I live close to where this happened, and most local media left details out about how vicious this was. As usual, the armchair lawyers started voicing their opinions on social media where a lack of facts or legal expertise rarely gets in the way of expressing an opinion.
“They were no threat to him personally. I agree he may see some trouble out of this.”
“They will charge him with something for sure, it’s the liberal way. Discharging in public, endangering others, displaying a weapon etc.”
I doubt that would happen, even in the most liberal jurisdictions, but who knows these days. The CCL holder did an excellent job by taking the shot at point-blank range, minimizing the chances of anyone being hit. The local Sheriff agrees . . .
[Self defense instructor David Lombardo] and Hain agreed the gun owner not only followed the letter of the law but that he heroically came to the aid of a person who was unable to defend herself. And while the Kane County sheriff’s office continues to investigate, Hain said his office will not recommend charges against the man with the concealed carry license.
“It’s a cut-and-dry case of self-defense; it’s just not the scenario people usually think of when getting a gun for protection. But as sad as it is to have to kill a dog, when the choice is between a human life and a dog’s life, the human wins,” Lombardo said. “He probably saved her life.”
The attack raises some questions.

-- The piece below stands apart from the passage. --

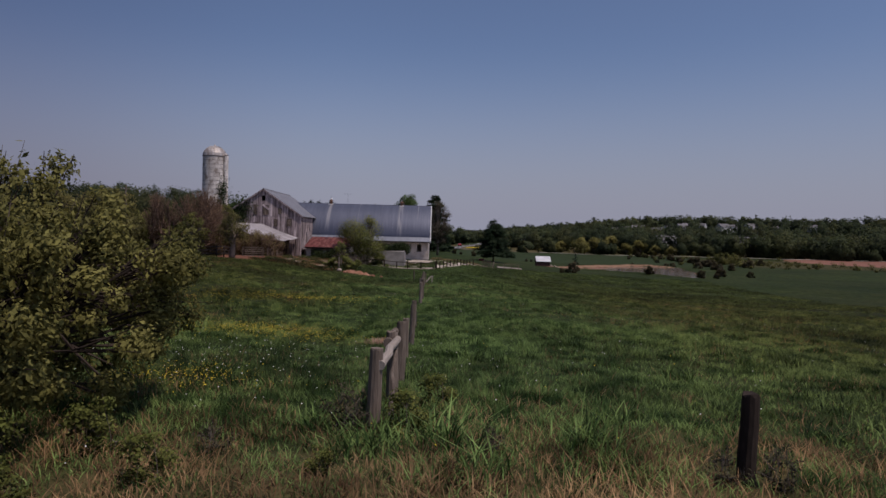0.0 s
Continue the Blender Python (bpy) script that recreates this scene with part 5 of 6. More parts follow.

Does a violent dog attack justify the shooting? What ramifications does a gun owner face when forced to shoot a dangerous animal?
The woman survived, but the attack could have had an entirely different ending if the gun owner hadn’t taken action. We carry to protect ourselves and others from deadly situations, but if we don’t have our firearm, what good is it? As the old American Express tag line advised, don’t leave home without it.
When people are close to home or in familiar surroundings, they tend to let their guard down. This is a stark reminder that a threat can come from anywhere at any time, and it doesn’t always arrive on two legs.